By this time next year, most single-use plastics could be banned from restaurants and grocery stores in Montreal.

While exact details of the ban are still under discussion, it is expected to include Styrofoam containers, drinking straws, plastic utensils and any other forms of single-use food packaging.

That will mean some significant changes. Restaurants will have to rethink their take-out containers, and grocery stores will have to find alternatives to traditional packaging methods for meat and fish.

“We know that we are facing an environmental crisis,” Coun. Laurence Lavigne Lalonde told CTV Montreal.

“We really want to reduce … the amount of material that goes into the recycling bins, into the garbage.”

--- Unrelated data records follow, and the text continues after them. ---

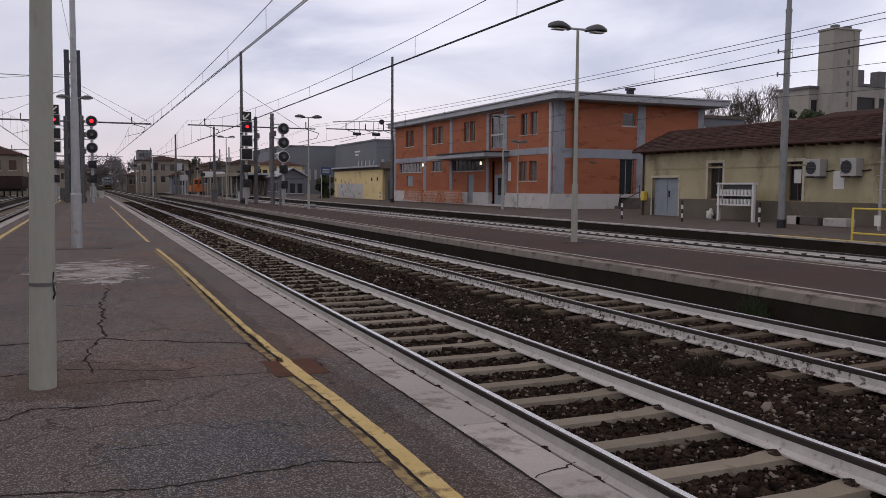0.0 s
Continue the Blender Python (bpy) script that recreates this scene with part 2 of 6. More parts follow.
GALV = surf("galvanised_steel", (0.34, 0.35, 0.36), (0.46, 0.47, 0.48), rough=0.5, metal=0.35, scale=6, fine=50, bump=0.1, spots=(0.28, 0.27, 0.26), spot_scale=4)
MAST_GREY = surf("weathered_grey_mast_paint", (0.19, 0.20, 0.205), (0.27, 0.28, 0.285), rough=0.6, metal=0.2, scale=2, fine=40, bump=0.1, spots=(0.16, 0.15, 0.14), spot_scale=4, stretch=(1, 1, 0.3))
STEEL_DARK = surf("dark_mast_steel", (0.10, 0.10, 0.105), (0.17, 0.168, 0.17), rough=0.7, metal=0.3, scale=3, fine=30, bump=0.15, spots=(0.13, 0.08, 0.05), spot_scale=6, spot_at=0.68)
MAST_BLUE = surf("dark_blue_grey_mast_paint", (0.035, 0.042, 0.06), (0.06, 0.068, 0.09), rough=0.6, scale=1.5, fine=30, bump=0.1)
BLACK = surf("matt_black", (0.012, 0.012, 0.014), (0.026, 0.026, 0.03), rough=0.6, scale=5, fine=50, bump=0.05)
WHITE = surf("white_enamel", (0.55, 0.55, 0.54), (0.68, 0.68, 0.67), rough=0.45, scale=3, fine=40, bump=0.05, spots=(0.5, 0.48, 0.45), spot_scale=4, spot_at=0.68)
LAMP_GREY = surf("grey_lamp_housing", (0.075, 0.08, 0.085), (0.12, 0.125, 0.13), rough=0.5, scale=5, fine=40, bump=0.1)
WIRE = surf("catenary_wire", (0.05, 0.05, 0.055), (0.09, 0.09, 0.095), rough=0.6, metal=0.5, scale=5, fine=50, bump=0.0)
BRICK = surf("orange_brick_cladding", (0.30, 0.105, 0.058), (0.40, 0.150, 0.082), rough=0.85, scale=0.5, fine=14, bump=0.2, spots=(0.22, 0.075, 0.042), spot_scale=0.7, stretch=(1, 1, 3))
BLUE_CONC = surf("blue_grey_concrete_frame", (0.25, 0.265, 0.305), (0.34, 0.355, 0.395), rough=0.85, scale=0.8, fine=20, bump=0.2, spots=(0.2, 0.2, 0.22), spot_scale=1.0)
FASCIA = surf("pale_blue_grey_fascia", (0.33, 0.345, 0.38), (0.42, 0.435, 0.465), rough=0.8, scale=0.6, fine=20, bump=0.15, spots=(0.26, 0.26, 0.27), spot_scale=0.9, stretch=(1, 1, 0.4))
ROOF_METAL = surf("grey_sheet_roof", (0.34, 0.35, 0.38), (0.45, 0.46, 0.49), rough=0.6, scale=0.5, fine=10, bump=0.1)
PLINTH = surf("pale_stone_plinth", (0.46, 0.44, 0.43), (0.58, 0.56, 0.55), rough=0.85, scale=1.0, fine=20, bump=0.2, spots=(0.33, 0.31, 0.29), spot_scale=1.2)
GLASS_DARK = surf("dark_window_glass", (0.018, 0.02, 0.024), (0.035, 0.038, 0.042), rough=0.12, scale=1.0, fine=6, bump=0.0, spec=0.6)
GLASS_GREY = surf("curtained_window_glass", (0.07, 0.068, 0.065), (0.16, 0.15, 0.145), rough=0.25, scale=2.0, fine=6, bump=0.0, spec=0.6, stretch=(3, 3, 0.4))
FRAME_BROWN = surf("brown_window_frame", (0.07, 0.035, 0.025), (0.12, 0.06, 0.04), rough=0.6, scale=5, fine=40, bump=0.1)
DOOR_BLUE = surf("blue_grey_door_paint", (0.20, 0.235, 0.275), (0.28, 0.31, 0.345), rough=0.65, scale=1.5, fine=30, bump=0.15, spots=(0.18, 0.2, 0.22), spot_scale=2.5)
STUCCO = surf("stained_cream_stucco", (0.29, 0.25, 0.15), (0.47, 0.42, 0.285), rough=0.92, scale=0.7, fine=25, bump=0.3, spots=(0.23, 0.195, 0.13), spot_scale=0.55, spot_at=0.55, stretch=(1, 1, 0.7))
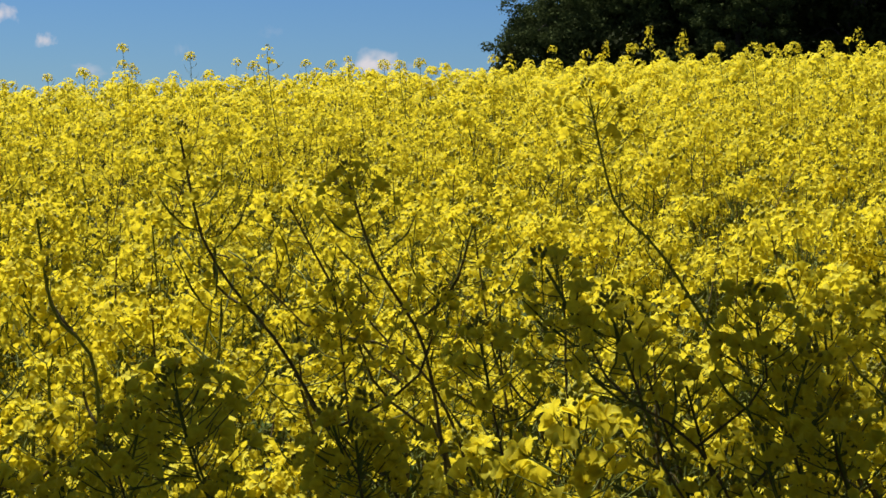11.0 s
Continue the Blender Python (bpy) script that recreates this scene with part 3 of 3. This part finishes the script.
CREST_LABELS = {"dome": "tall rapeseed plant with one round yellow flower head", "double": "tall rapeseed plant with two yellow heads above one another",
                "column": "tall rapeseed plant with a long column of yellow flowers", "loose": "tall rapeseed plant with a few last flowers over young pods"}
CREST_HEADS = {"dome": [solid("flower_head", flower_head(1, 160 + i, 20), CROP) for i in range(2)], "column": [solid("flower_head", column(170 + i, 38, .15), CROP) for i in range(2)],
               "loose": [solid("flower_head", column(180 + i, 13, .085), CROP) for i in range(2)]}
CREST_HEADS["double"] = CREST_HEADS["dome"]
for x, y, top, shape, size in (
        (0.83, 6.67, 2.047, "dome", 1.15), (-0.78, 10.60, 2.247, "column", 1.00), (-0.51, 9.10, 2.136, "column", 0.95), (-1.08, 11.17, 2.204, "column", 0.75),
        (0.84, 11.27, 2.230, "dome", 1.00), (-0.13, 6.36, 1.910, "dome", 1.20), (-1.44, 4.77, 1.830, "loose", 0.90), (-1.54, 12.20, 2.210, "dome", 1.15),
        (-3.01, 7.85, 2.000, "double", 1.00), (-1.55, 7.10, 1.890, "dome", 1.00), (-2.60, 7.59, 1.950, "dome", 0.95), (-1.52, 7.37, 1.910, "dome", 1.00),
        (-0.30, 8.20, 2.020, "dome", 0.90), (0.35, 9.00, 2.140, "loose", 0.70), (-2.93, 7.80, 1.887, "dome", 0.80), (-3.26, 8.00, 1.889, "dome", 1.25),
        (-3.44, 8.00, 1.868, "dome", 0.90), (-3.67, 8.00, 1.836, "dome", 1.10), (-2.43, 8.00, 1.927, "dome", 1.00), (-2.18, 8.00, 1.936, "dome", 0.85),
        (-2.06, 8.00, 1.930, "double", 1.00), (-1.98, 8.00, 1.953, "dome", 0.70), (-1.81, 8.00, 1.929, "dome", 1.10), (-0.86, 10.40, 2.126, "dome", 1.35),
        (-0.07, 8.00, 2.002, "dome", 0.90), (0.01, 9.00, 2.050, "dome", 0.80), (0.03, 8.00, 2.007, "dome", 1.10), (0.18, 8.30, 2.028, "dome", 1.10),
        (-1.46, 9.00, 1.998, "dome", 1.00), (-1.37, 9.00, 2.013, "loose", 0.80)):
    crest_plant(x, y, top, shape, size * .88)

# more plants at the edge
standing_plant([(0.077, 1.5, 1.483), (0.086, 1.5, 1.434), (0.096, 1.5, 1.37), (0.11, 1.5, 1.34)], size=1.0, sides=2, thick=0.0035)
standing_plant([(0.053, 1.3, 1.45), (0.056, 1.3, 1.415), (0.066, 1.3, 1.385), (0.079, 1.3, 1.365)], size=1.0, sides=2, thick=0.003)
standing_plant([(-0.065, 1.2, 1.433), (-0.061, 1.2, 1.408), (-0.055, 1.2, 1.38)], size=1.1, sides=2, thick=0.0028)
standing_plant([(0.09, 1.4, 1.443), (0.102, 1.4, 1.397), (0.113, 1.4, 1.358)], size=1.0, sides=2, thick=0.003)
standing_plant([(0.007, 1.3, 1.412), (0.015, 1.3, 1.39), (0.03, 1.3, 1.362)], size=1.05, sides=2, thick=0.003)
standing_plant([(-0.02, 1.6, 1.431), (-0.014, 1.6, 1.385), (0.001, 1.6, 1.325)], size=1.0, sides=2, thick=0.0032)
standing_plant([(0.054, 1.6, 1.432), (0.067, 1.6, 1.382), (0.09, 1.6, 1.322)], size=1.0, sides=2, thick=0.0032)
standing_plant([(-0.034, 1.1, 1.413), (-0.031, 1.1, 1.397), (-0.025, 1.1, 1.38)], size=1.05, sides=1, thick=0.0026)
standing_plant([(-0.468, 1.6, 1.442), (-0.463, 1.6, 1.41), (-0.455, 1.6, 1.331)], size=0.95, sides=2, thick=0.003)
standing_plant([(-0.321, 1.1, 1.409), (-0.316, 1.1, 1.393), (-0.309, 1.1, 1.372)], size=1.05, sides=2, thick=0.0026)
standing_plant([(0.04, 1.25, 1.403), (0.047, 1.25, 1.383), (0.059, 1.25, 1.356)], size=1.05, sides=2, thick=0.0026)
standing_plant([(-0.71, 1.15, 1.359), (-0.701, 1.15, 1.335), (-0.688, 1.15, 1.311)], size=1.0, sides=3, thick=0.0028)
standing_plant([(-0.646, 1.1, 1.352), (-0.64, 1.1, 1.332), (-0.632, 1.1, 1.309)], size=1.0, sides=3, thick=0.0028)
standing_plant([(-0.584, 1.1, 1.356), (-0.58, 1.1, 1.335), (-0.572, 1.1, 1.312)], size=1.0, sides=3, thick=0.0026)
standing_plant([(-0.531, 1.1, 1.363), (-0.527, 1.1, 1.342), (-0.519, 1.1, 1.319)], size=1.0, sides=3, thick=0.0026)
standing_plant([(-0.478, 1.05, 1.38), (-0.474, 1.05, 1.358), (-0.469, 1.05, 1.337)], size=1.0, sides=3, thick=0.0026)
standing_plant([(-0.753, 1.2, 1.392), (-0.744, 1.2, 1.358), (-0.729, 1.2, 1.315)], size=1.0, sides=3, thick=0.003)
standing_plant([(-0.131, 1.3, 1.41), (-0.122, 1.3, 1.377), (-0.108, 1.3, 1.336)], size=1.0, sides=2, thick=0.003)
standing_plant([(-0.091, 1.45, 1.418), (-0.084, 1.45, 1.372), (-0.067, 1.45, 1.317)], size=1.0, sides=2, thick=0.0032)
standing_plant([(-0.052, 1.25, 1.411), (-0.048, 1.25, 1.38), (-0.036, 1.25, 1.349)], size=1.0, sides=2, thick=0.003)
standing_plant([(-0.028, 1.5, 1.432), (-0.022, 1.5, 1.385), (-0.01, 1.5, 1.339)], size=1.0, sides=2, thick=0.0032)
standing_plant([(-0.076, 1.1, 1.403), (-0.071, 1.1, 1.384), (-0.064, 1.1, 1.363)], size=1.05, sides=2, thick=0.0026)
protos = [common_plant(600 + i) for i in range(7)]
r = np.random.default_rng(31)
px, py = scattered(1.25, 2.55, 26, r)
first = set()
for i, (x, y) in enumerate(zip(px, py)):
    k = i % len(protos)
    z = float(ground_at(x, y))
    s = r.uniform(.86, 1.0)
    m = pose(x, y, z, r.normal(0, 4), r.normal(0, 4), r.uniform(0, 360))
    if k not in first:
        protos[k].matrix_basis = m
        first.add(k)
    else:
        copy_thing(protos[k], m)
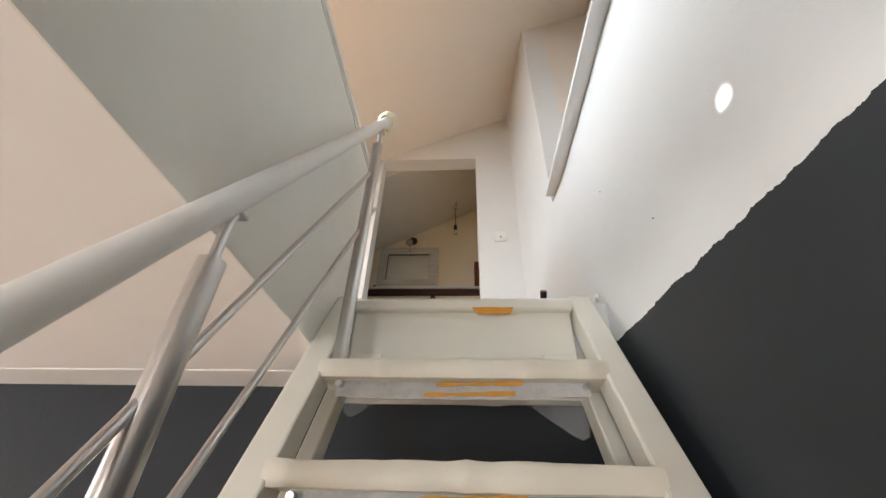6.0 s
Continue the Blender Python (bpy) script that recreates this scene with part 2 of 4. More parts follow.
n = Nodes(TILE_CREAM)
n.colour(n.mix(n.noise(n.place(), 5, 6), (0.60, 0.54, 0.40), (0.70, 0.64, 0.50)))
UNDERLAY = plaster("bare_dusty_screed", (0.56, 0.555, 0.545), (0.46, 0.36, 0.31), rough=0.9, amount=0.8, bump=0.3)
MIRROR = mat("mirror_glass", (0.9, 0.93, 0.92), 0.01, 1.0)
COUNTER = mat("white_stone_worktop", (0.78, 0.79, 0.78), 0.3)
LIME = wood("limewashed_wood", (0.67, 0.635, 0.565), (0.52, 0.485, 0.42), 0, "x", 0.7)
PURPLE = mat("purple_plastic", (0.19, 0.035, 0.17), 0.3)
BEIGE = wood("pale_broom_handle", (0.52, 0.40, 0.26), (0.42, 0.30, 0.18), 0, "z", 0.5)
FILM = mat("clear_plastic_film", (0.85, 0.86, 0.87), 0.09)
n = Nodes(FILM)
n.b.inputs["Alpha"].default_value = 0.2
w = n.place()
n.put(n.b.inputs["Alpha"], n.ramp(n.noise(w, 9, 6, 0.7), [(0.35, (0.12, 0.12, 0.12)), (0.6, (0.2, 0.2, 0.2)), (0.78, (0.34, 0.34, 0.34))]))
n.bump(n.noise(w, 7, 3, 0.5), 1.0, 0.025)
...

A draft version of the bylaw banning single-use plastics is expected to be made public this fall. Lavigne Lalonde said public consultations will take place before the bylaw takes effect, which she expects to happen next April.

The city’s business community seems willing to accept the new restrictions in principle, despite some fears about the so-far-unknown specifics.

“It’s our children [who] are going to pay the price later on. We know that we have to do something,” said Billy Gogas, co-owner of the restaurant Lafayette.

What worries Gogas is the availability of environmentally friendly packaging for take-out and delivery food, and whether it will be inexpensive enough that his restaurant can avoid price increases.

“They have to come up with a good alternative for the people in the restaurant business to accept this,” he said.

Those concerns were echoed by Canadian Federation of Independent Business vice-president Martine Hebert, who expressed uneasiness about the one-year time period until implementation and the lack of details about exactly which plastics will be affected.

“There is going to be an impact. What we don’t know right now, and what we’re trying to evaluate, is how much it’s going to cost,” she said.